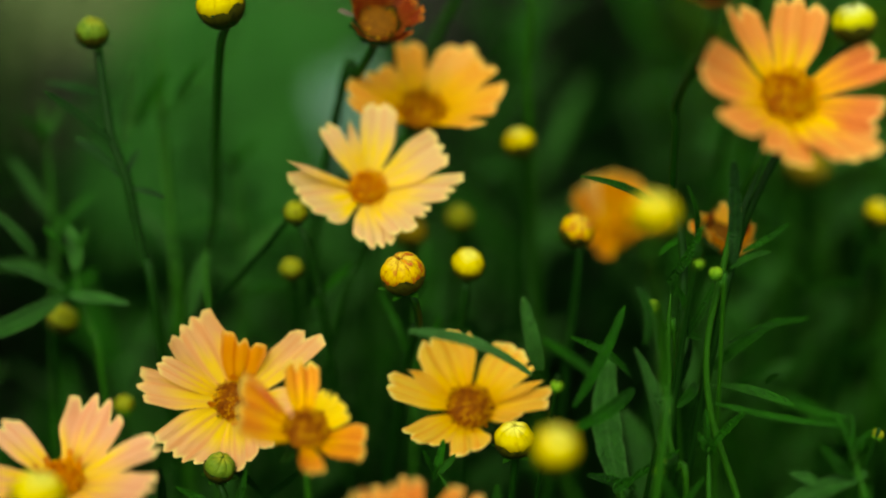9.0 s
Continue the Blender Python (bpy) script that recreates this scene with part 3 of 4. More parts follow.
--------------------------------------------------
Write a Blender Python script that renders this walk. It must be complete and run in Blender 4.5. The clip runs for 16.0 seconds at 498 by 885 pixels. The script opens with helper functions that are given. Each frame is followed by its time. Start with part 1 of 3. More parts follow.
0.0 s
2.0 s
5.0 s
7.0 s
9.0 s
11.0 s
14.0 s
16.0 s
--------------------------------------------------
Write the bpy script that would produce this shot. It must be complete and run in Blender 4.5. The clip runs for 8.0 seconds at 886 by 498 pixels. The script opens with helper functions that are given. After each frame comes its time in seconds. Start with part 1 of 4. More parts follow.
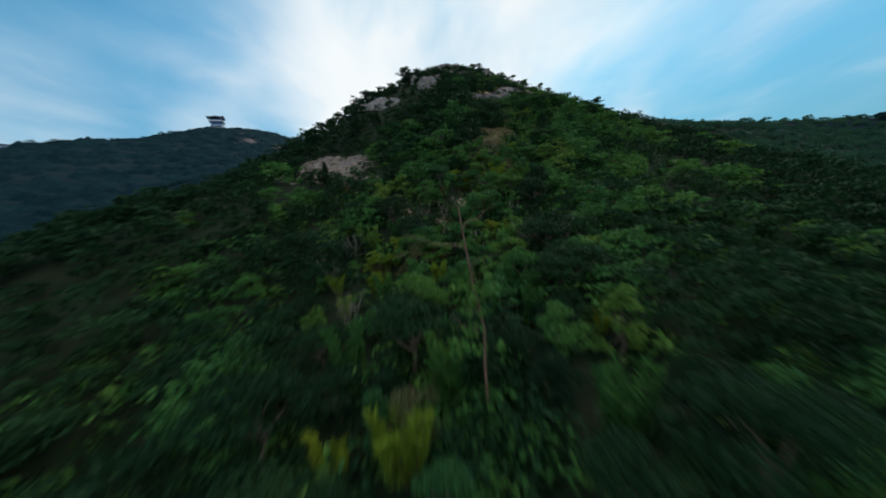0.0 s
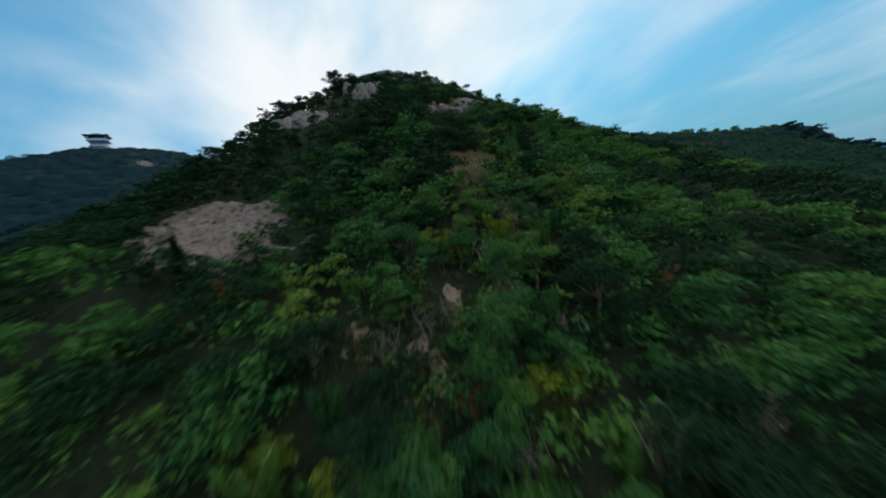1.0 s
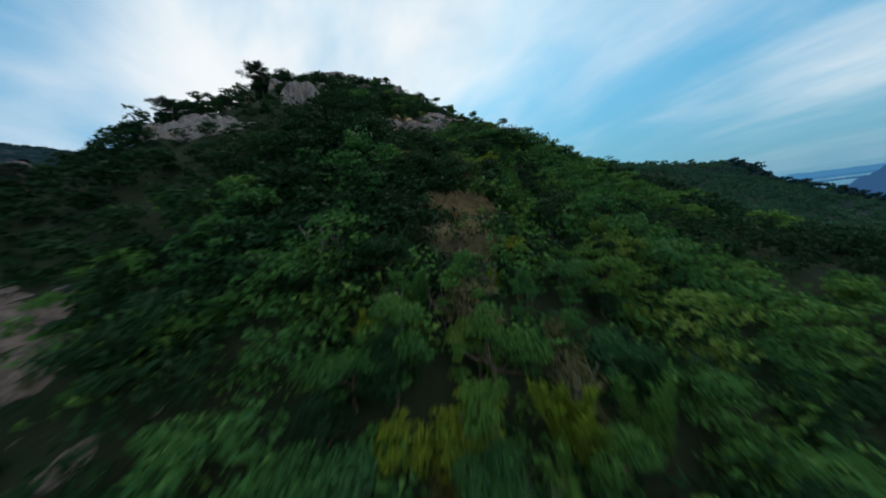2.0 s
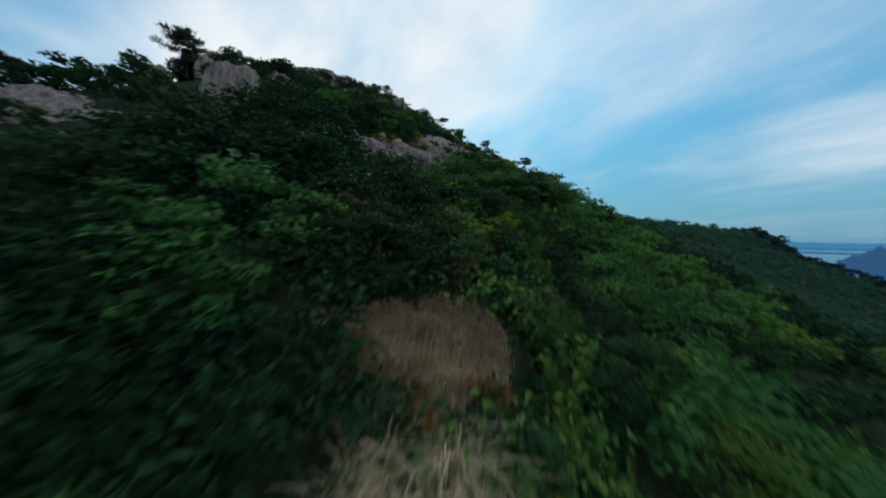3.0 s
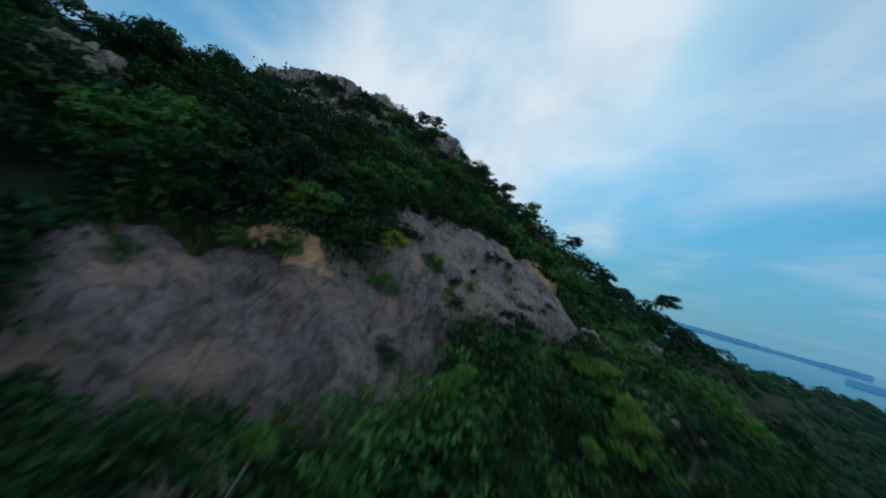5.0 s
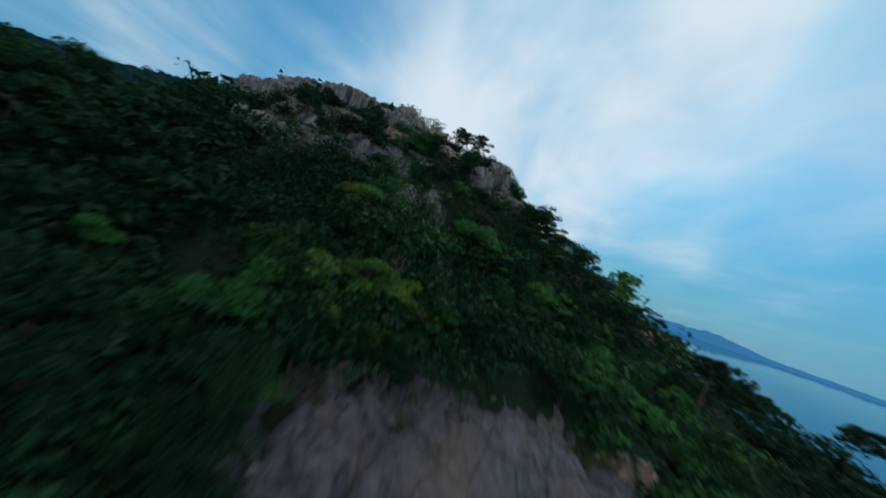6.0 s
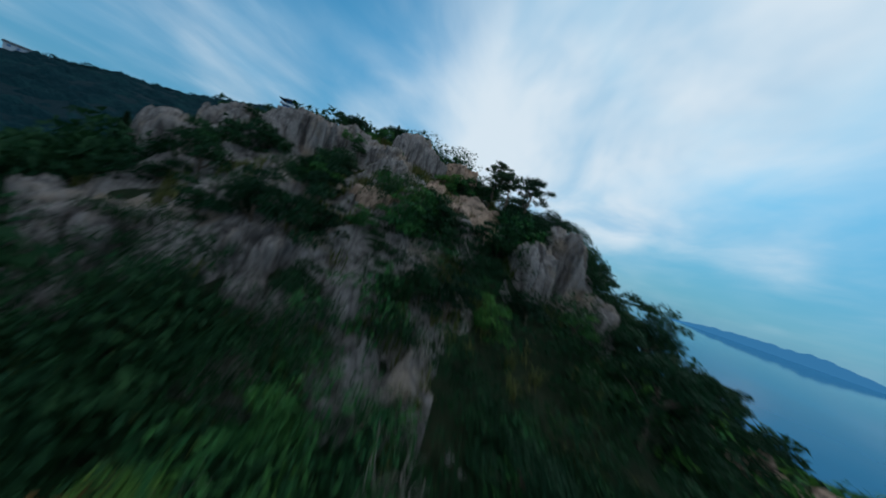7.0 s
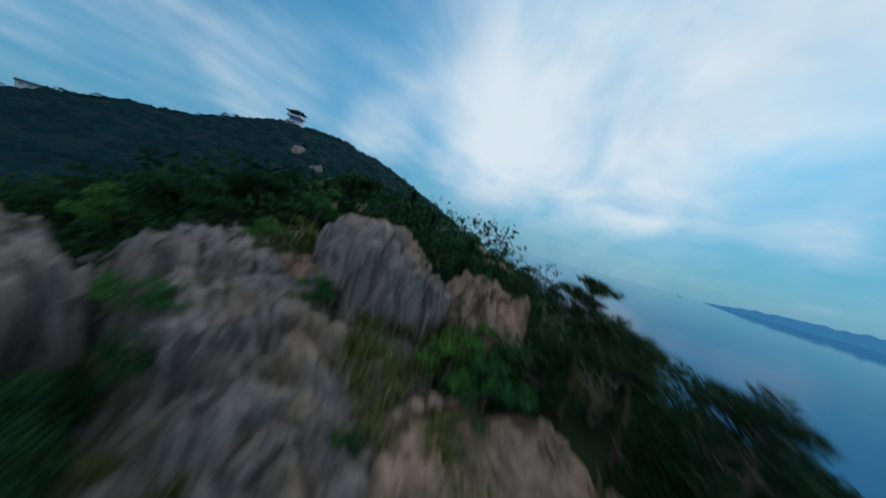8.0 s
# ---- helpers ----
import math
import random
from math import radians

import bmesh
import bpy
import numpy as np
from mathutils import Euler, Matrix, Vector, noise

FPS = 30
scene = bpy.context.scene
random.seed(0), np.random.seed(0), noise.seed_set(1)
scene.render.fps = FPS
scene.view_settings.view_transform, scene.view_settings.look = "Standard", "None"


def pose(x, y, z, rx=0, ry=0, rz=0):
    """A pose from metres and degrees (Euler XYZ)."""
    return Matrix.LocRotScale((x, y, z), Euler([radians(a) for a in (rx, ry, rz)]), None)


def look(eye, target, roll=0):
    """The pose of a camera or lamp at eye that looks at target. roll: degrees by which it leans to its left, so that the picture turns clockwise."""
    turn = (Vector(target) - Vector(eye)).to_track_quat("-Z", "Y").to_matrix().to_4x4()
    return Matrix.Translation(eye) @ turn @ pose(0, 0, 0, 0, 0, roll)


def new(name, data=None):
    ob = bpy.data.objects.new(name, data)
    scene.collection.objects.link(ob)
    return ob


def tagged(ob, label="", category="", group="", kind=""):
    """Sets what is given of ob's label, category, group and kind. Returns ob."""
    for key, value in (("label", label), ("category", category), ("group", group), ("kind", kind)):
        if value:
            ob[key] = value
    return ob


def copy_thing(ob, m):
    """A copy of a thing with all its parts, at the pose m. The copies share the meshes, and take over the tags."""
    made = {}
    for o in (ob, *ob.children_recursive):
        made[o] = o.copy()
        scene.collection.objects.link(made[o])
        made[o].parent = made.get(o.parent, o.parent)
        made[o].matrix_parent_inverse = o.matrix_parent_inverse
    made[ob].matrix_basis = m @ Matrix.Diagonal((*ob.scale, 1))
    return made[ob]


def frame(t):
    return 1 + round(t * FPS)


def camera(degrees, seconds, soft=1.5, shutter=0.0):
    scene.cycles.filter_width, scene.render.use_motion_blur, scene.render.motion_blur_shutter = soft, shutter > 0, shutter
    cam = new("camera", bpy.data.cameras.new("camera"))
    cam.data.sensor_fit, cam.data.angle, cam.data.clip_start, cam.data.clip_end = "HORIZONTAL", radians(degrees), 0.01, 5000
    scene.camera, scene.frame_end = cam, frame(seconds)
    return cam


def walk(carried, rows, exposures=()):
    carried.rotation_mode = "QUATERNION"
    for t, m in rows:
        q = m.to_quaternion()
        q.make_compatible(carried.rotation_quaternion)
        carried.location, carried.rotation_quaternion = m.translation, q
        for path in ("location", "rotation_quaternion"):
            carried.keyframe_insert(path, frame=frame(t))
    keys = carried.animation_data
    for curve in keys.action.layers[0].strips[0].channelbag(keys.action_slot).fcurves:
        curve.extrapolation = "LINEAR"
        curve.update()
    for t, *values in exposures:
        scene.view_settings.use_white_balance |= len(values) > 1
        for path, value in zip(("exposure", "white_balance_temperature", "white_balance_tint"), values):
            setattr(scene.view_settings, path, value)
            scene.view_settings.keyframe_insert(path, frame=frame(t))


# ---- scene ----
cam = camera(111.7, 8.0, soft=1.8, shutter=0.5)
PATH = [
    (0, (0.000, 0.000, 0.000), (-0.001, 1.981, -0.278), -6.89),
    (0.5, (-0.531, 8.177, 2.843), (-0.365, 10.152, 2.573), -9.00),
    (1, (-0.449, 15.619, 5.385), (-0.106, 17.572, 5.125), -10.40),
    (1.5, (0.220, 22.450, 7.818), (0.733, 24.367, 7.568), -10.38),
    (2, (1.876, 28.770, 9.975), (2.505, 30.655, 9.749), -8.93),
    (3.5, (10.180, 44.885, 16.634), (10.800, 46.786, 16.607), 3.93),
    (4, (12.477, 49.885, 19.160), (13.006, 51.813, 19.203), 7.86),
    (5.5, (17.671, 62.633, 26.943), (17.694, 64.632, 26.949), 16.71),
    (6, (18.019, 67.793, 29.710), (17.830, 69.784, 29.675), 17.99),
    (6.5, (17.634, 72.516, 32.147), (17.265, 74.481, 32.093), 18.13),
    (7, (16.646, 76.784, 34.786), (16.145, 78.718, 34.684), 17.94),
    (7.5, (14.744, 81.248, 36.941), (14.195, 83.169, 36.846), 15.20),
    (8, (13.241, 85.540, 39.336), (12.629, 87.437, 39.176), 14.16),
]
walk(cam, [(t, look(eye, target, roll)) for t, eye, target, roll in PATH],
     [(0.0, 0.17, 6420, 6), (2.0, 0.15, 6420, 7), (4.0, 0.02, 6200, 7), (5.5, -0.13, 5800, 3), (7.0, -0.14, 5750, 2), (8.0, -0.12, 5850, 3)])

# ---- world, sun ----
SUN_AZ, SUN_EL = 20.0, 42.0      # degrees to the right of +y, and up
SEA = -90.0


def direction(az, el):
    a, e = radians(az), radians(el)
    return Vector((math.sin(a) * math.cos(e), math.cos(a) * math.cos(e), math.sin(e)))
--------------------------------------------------
_Problem statement_:
Only lines holding the string "exposures" are wanted; gather each one from the entries above.

_The solution_:
def walk(carried, rows, exposures=()):
    for t, *values in exposures:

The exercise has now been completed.